>>>

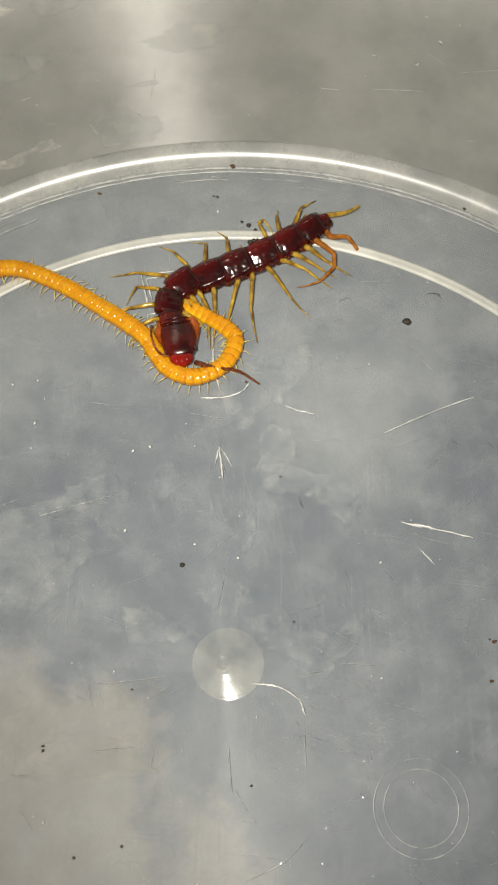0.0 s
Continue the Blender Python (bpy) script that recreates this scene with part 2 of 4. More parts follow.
# ---------------------------------------------------------------- mesh helpers
def part(name, bm, mat, parent=None, label="", smooth=True, turn=True):
    me = bpy.data.meshes.new(name)
    if turn is True:
        bmesh.ops.recalc_face_normals(bm, faces=bm.faces[:])
    elif turn:
        # every skin of a clear sheet faces the given point
        bm.normal_update()
        bmesh.ops.reverse_faces(bm, faces=[f for f in bm.faces if f.normal.dot(turn - f.calc_center_median()) < 0])
    if smooth:
        for f in bm.faces:
            f.smooth = True
    bm.to_mesh(me)
    bm.free()
    me.materials.append(mat)
    ob = new(name, me)
    ob.parent = parent
    if label:
        ob["label"] = label
    return ob


def share(name, me, parent, m):
    ob = new(name, me)
    ob.parent = parent
    ob.matrix_basis = m
    return ob


def loft(bm, rings, caps=True):
    made = [[bm.verts.new(p) for p in ring] for ring in rings]
    n = len(made[0])
    for a, b in zip(made, made[1:]):
        for i in range(n):
            bm.faces.new((a[i], a[(i + 1) % n], b[(i + 1) % n], b[i]))
    if caps:
        bm.faces.new(made[0][::-1])
        bm.faces.new(made[-1])
    return bm


def tube(bm, pts, radii, n=8):
    """A round tapering tube along a line of points."""
    pts = [Vector(p) for p in pts]
    if isinstance(radii, (int, float)):
        radii = [radii] * len(pts)
    rings, side = [], None
    for i, p in enumerate(pts):
        way = (pts[min(i + 1, len(pts) - 1)] - pts[max(i - 1, 0)]).normalized()
        if side is None:
            side = way.orthogonal().normalized()
        side = (side - way * side.dot(way)).normalized()
        up = way.cross(side)
        rings.append([p + (side * math.cos(a) + up * math.sin(a)) * radii[i] for a in [math.tau * k / n for k in range(n)]])
    return loft(bm, rings)


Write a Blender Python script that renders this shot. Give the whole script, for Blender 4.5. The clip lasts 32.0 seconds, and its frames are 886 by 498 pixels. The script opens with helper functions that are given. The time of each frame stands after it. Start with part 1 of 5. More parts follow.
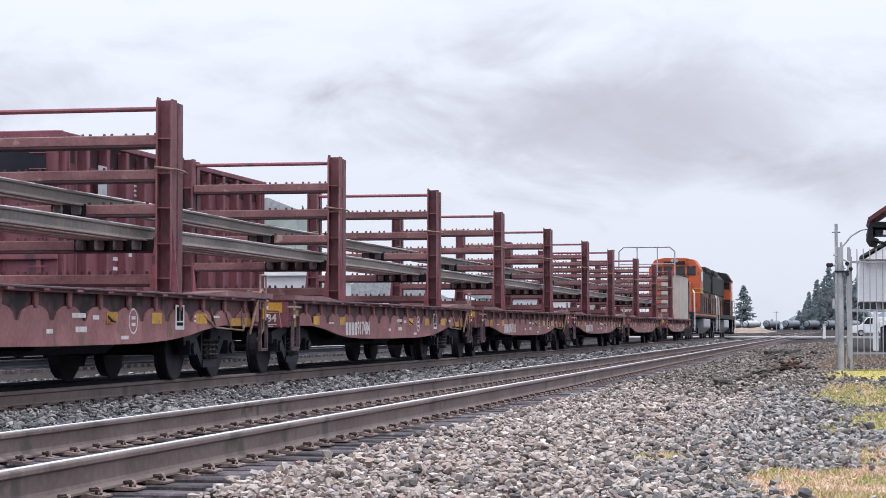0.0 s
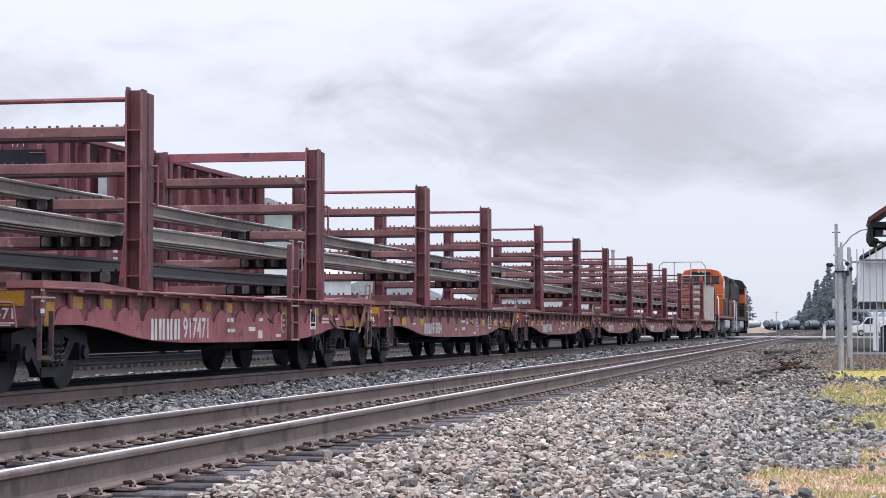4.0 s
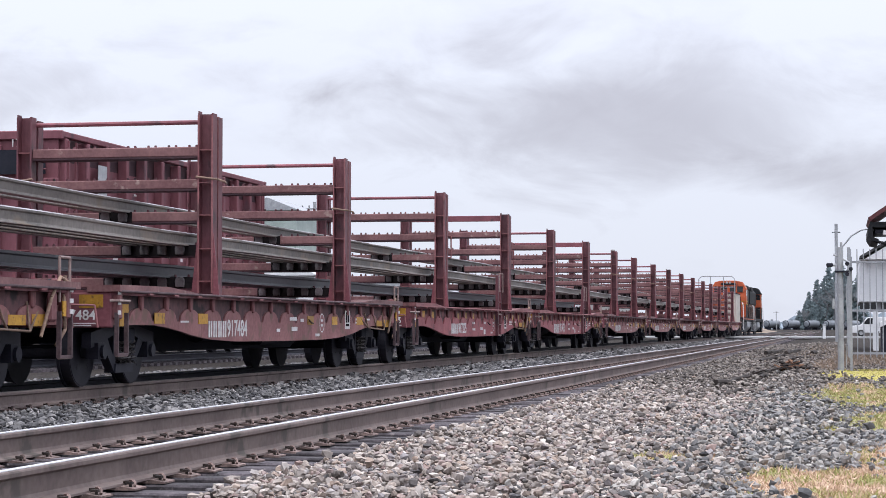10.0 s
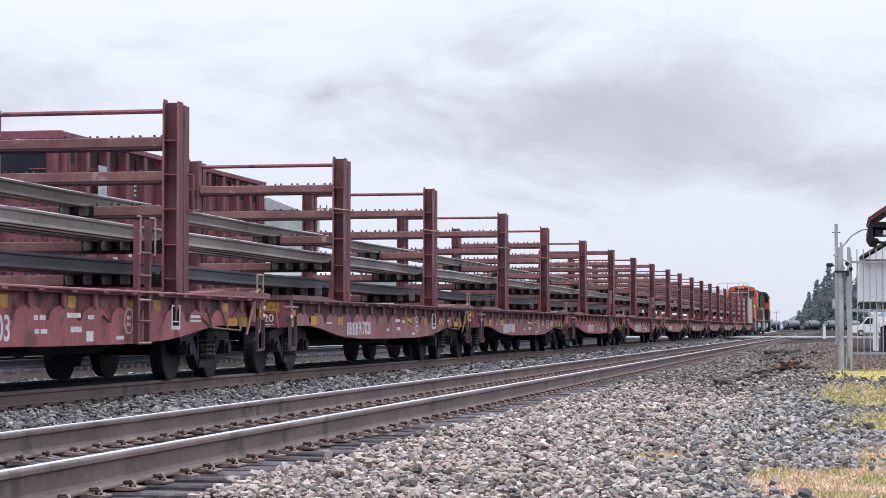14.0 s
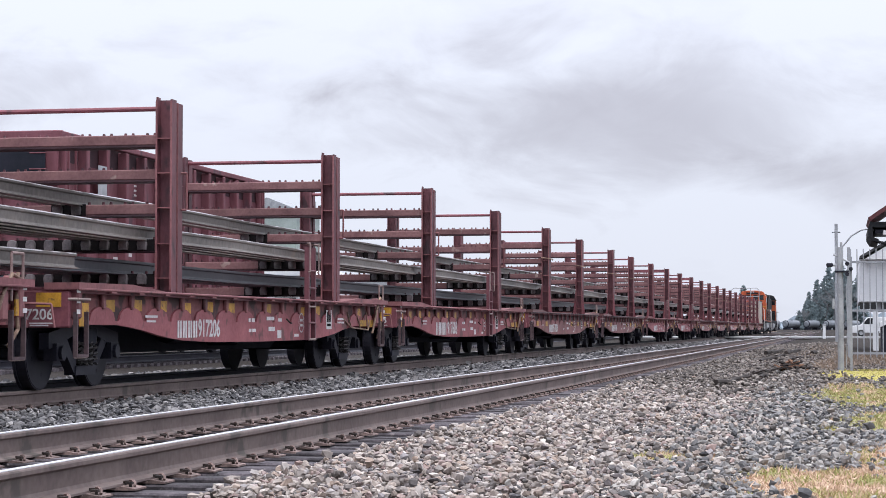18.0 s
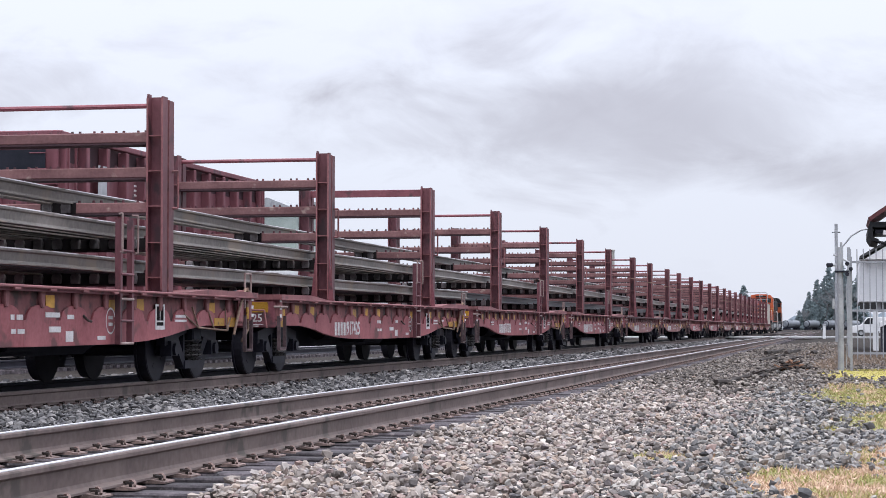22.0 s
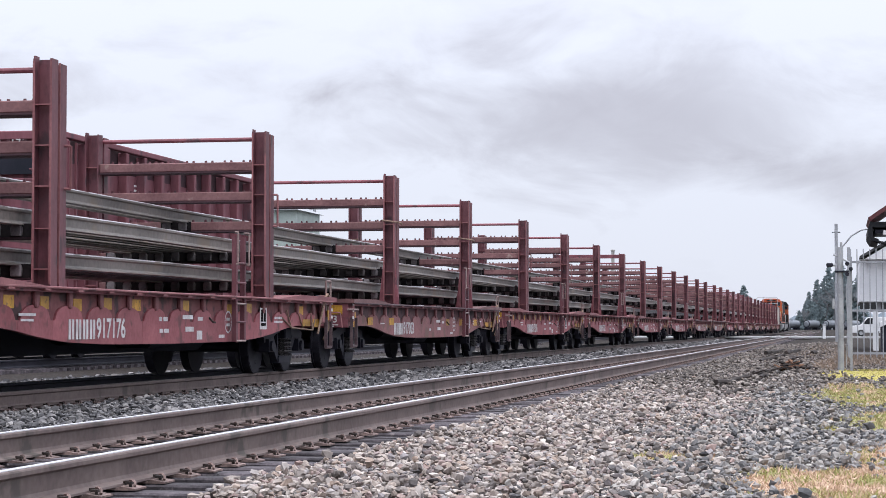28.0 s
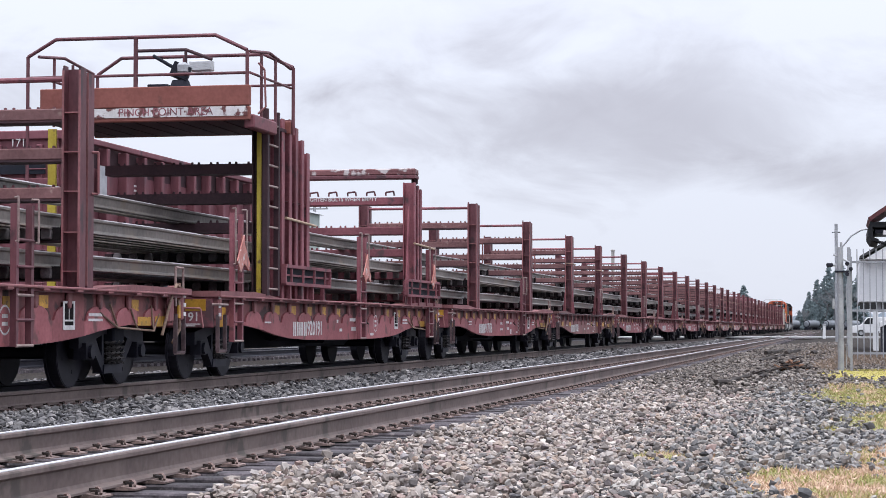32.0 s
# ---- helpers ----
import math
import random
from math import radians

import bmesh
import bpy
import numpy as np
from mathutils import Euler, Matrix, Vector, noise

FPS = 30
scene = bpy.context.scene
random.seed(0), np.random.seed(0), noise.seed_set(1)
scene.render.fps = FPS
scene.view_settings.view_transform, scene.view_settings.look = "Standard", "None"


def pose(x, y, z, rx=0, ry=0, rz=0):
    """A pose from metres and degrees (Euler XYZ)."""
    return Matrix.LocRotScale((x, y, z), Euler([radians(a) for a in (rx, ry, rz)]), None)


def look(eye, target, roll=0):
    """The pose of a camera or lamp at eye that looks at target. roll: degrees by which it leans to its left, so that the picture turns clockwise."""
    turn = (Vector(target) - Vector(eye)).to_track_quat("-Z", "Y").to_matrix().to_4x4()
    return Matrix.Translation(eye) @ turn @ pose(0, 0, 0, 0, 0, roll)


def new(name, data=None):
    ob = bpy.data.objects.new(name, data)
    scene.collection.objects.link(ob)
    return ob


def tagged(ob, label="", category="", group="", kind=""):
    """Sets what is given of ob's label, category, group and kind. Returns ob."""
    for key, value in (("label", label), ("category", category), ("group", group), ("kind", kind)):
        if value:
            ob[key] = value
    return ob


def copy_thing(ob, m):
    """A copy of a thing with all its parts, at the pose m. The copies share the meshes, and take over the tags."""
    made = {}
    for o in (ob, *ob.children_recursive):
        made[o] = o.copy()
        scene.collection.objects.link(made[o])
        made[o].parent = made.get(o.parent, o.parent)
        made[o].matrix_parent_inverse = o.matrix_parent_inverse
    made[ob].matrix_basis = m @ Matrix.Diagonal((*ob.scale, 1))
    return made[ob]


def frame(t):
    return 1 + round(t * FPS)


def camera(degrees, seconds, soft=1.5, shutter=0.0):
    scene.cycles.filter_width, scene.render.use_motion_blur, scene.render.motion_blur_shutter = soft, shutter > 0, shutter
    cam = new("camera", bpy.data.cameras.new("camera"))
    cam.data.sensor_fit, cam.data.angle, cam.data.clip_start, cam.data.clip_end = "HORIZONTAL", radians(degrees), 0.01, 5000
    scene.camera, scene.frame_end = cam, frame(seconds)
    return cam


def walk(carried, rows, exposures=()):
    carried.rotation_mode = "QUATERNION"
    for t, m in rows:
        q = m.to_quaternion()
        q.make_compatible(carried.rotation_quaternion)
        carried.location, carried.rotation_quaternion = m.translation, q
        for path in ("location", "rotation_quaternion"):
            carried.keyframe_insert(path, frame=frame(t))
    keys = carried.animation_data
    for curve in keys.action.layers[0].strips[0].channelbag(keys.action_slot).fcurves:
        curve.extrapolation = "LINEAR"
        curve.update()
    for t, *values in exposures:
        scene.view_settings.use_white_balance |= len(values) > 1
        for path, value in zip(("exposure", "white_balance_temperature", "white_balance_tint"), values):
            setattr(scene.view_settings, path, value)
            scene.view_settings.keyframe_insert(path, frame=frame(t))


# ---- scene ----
cam = camera(24.83, 32.0, soft=0.7)

# The track runs along +y, x is across it, z = 0 is the top of the rails.
XN, XT, XF = -4.87, -9.90, -18.9      # centre lines: near track, train's track, far siding
GAUGE = 1.505
walk(cam, [(0, pose(0, 0, 0.718, 92.243, 0, 11.17)), (32, pose(0, 0, 0.718, 92.243, 0, 11.17))])


def run(t):
    """How far the train has come along its track, against its place at 16 s."""
    k = (t - 16) / 16
    return 100.16 * k + 2.76 * k * k


# ---- light ----
world = bpy.data.worlds.new("world")
scene.world = world
world.use_nodes = True
wn, wl = world.node_tree.nodes, world.node_tree.links
wn.clear()


def wnode(kind, **sockets):
    n = wn.new(kind)
    for k, v in sockets.items():
        n.inputs[k.replace("_", " ")].default_value = v
    return n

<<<

Stated goal:
Retype exactly what runs from the line containing "for path, value" through the line containing "return 100.16 * k + 2.76 * k * k", both lines included, and stop there.

Problem solution:
        for path, value in zip(("exposure", "white_balance_temperature", "white_balance_tint"), values):
            setattr(scene.view_settings, path, value)
            scene.view_settings.keyframe_insert(path, frame=frame(t))


# ---- scene ----
cam = camera(24.83, 32.0, soft=0.7)

# The track runs along +y, x is across it, z = 0 is the top of the rails.
XN, XT, XF = -4.87, -9.90, -18.9      # centre lines: near track, train's track, far siding
GAUGE = 1.505
walk(cam, [(0, pose(0, 0, 0.718, 92.243, 0, 11.17)), (32, pose(0, 0, 0.718, 92.243, 0, 11.17))])


def run(t):
    """How far the train has come along its track, against its place at 16 s."""
    k = (t - 16) / 16
    return 100.16 * k + 2.76 * k * k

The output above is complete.